> **Data segment**
::::::::::
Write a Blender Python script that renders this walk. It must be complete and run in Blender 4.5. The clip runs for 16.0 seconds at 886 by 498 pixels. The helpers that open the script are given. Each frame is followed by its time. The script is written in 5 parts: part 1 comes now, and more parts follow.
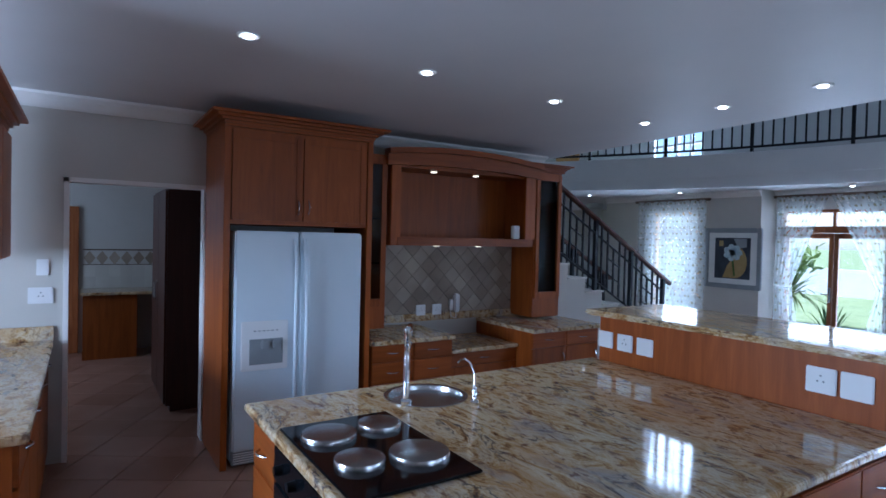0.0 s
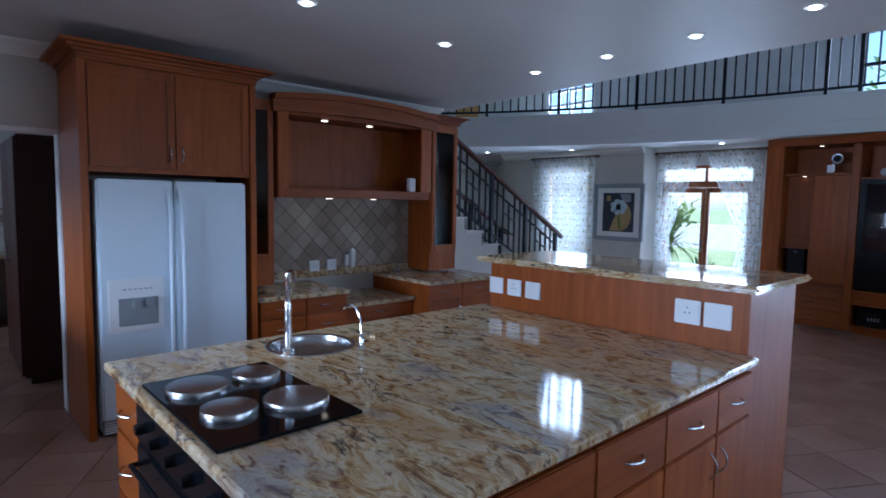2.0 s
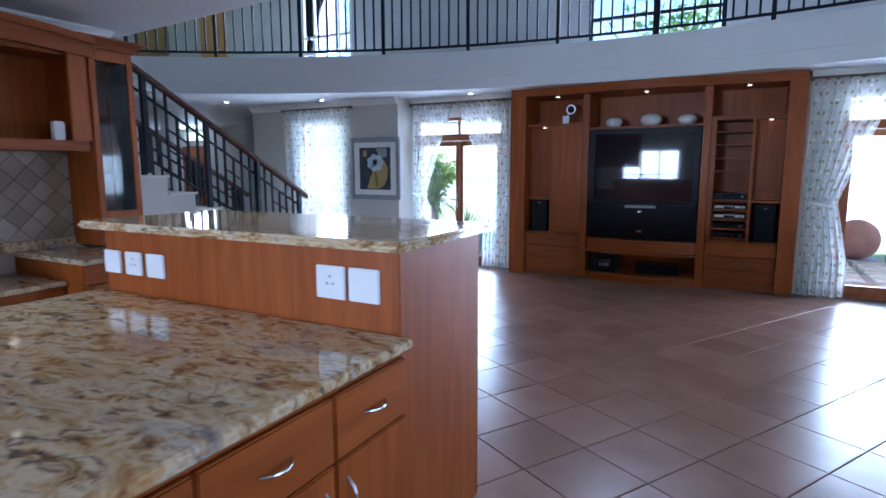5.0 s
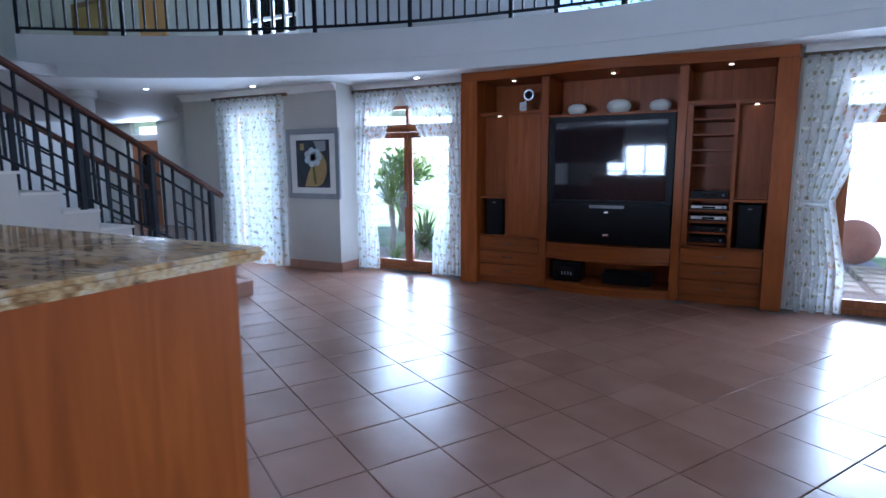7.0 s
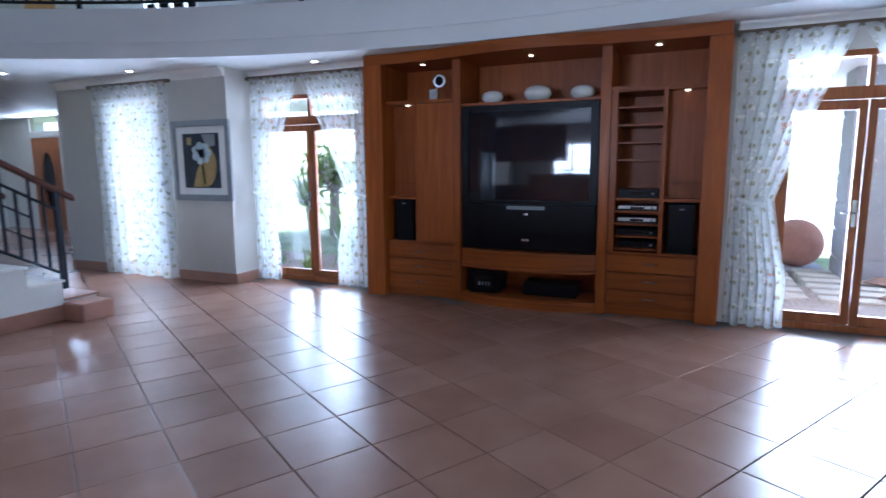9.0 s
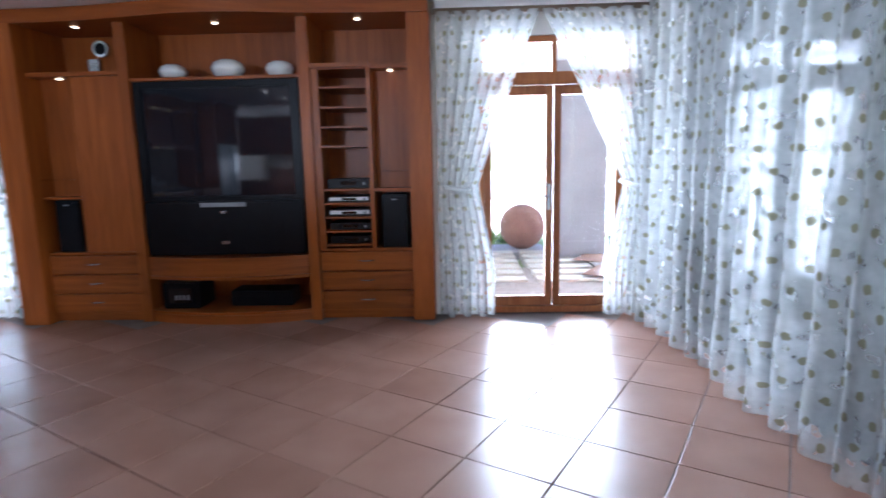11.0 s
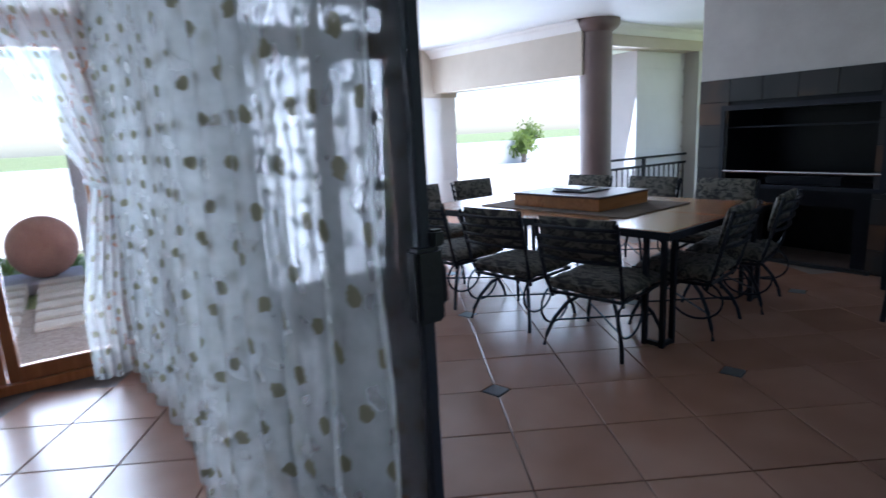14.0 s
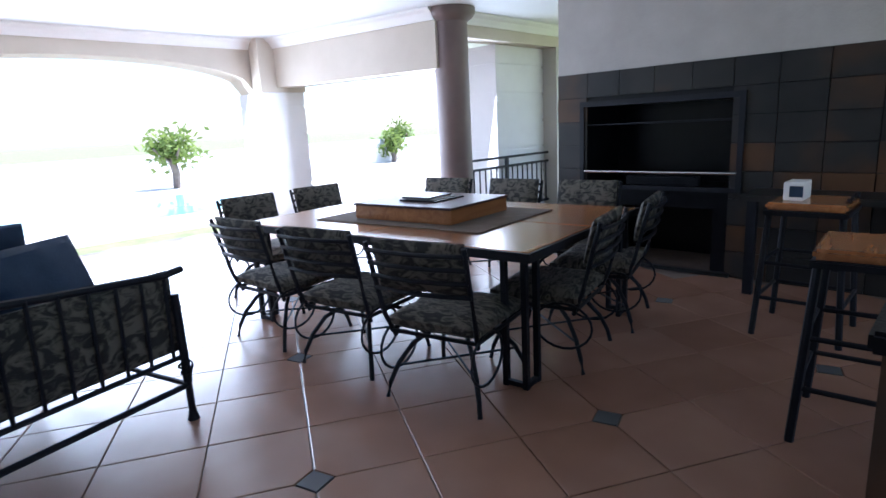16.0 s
::::::::::
> **Work required**
Reproduce all of the data exactly; the pictures do not belong in the copy.

> **Solution for this exercise**
Write a Blender Python script that renders this walk. It must be complete and run in Blender 4.5. The clip runs for 16.0 seconds at 886 by 498 pixels. The helpers that open the script are given. Each frame is followed by its time. The script is written in 5 parts: part 1 comes now, and more parts follow.
0.0 s
2.0 s
5.0 s
7.0 s
9.0 s
11.0 s
14.0 s
16.0 s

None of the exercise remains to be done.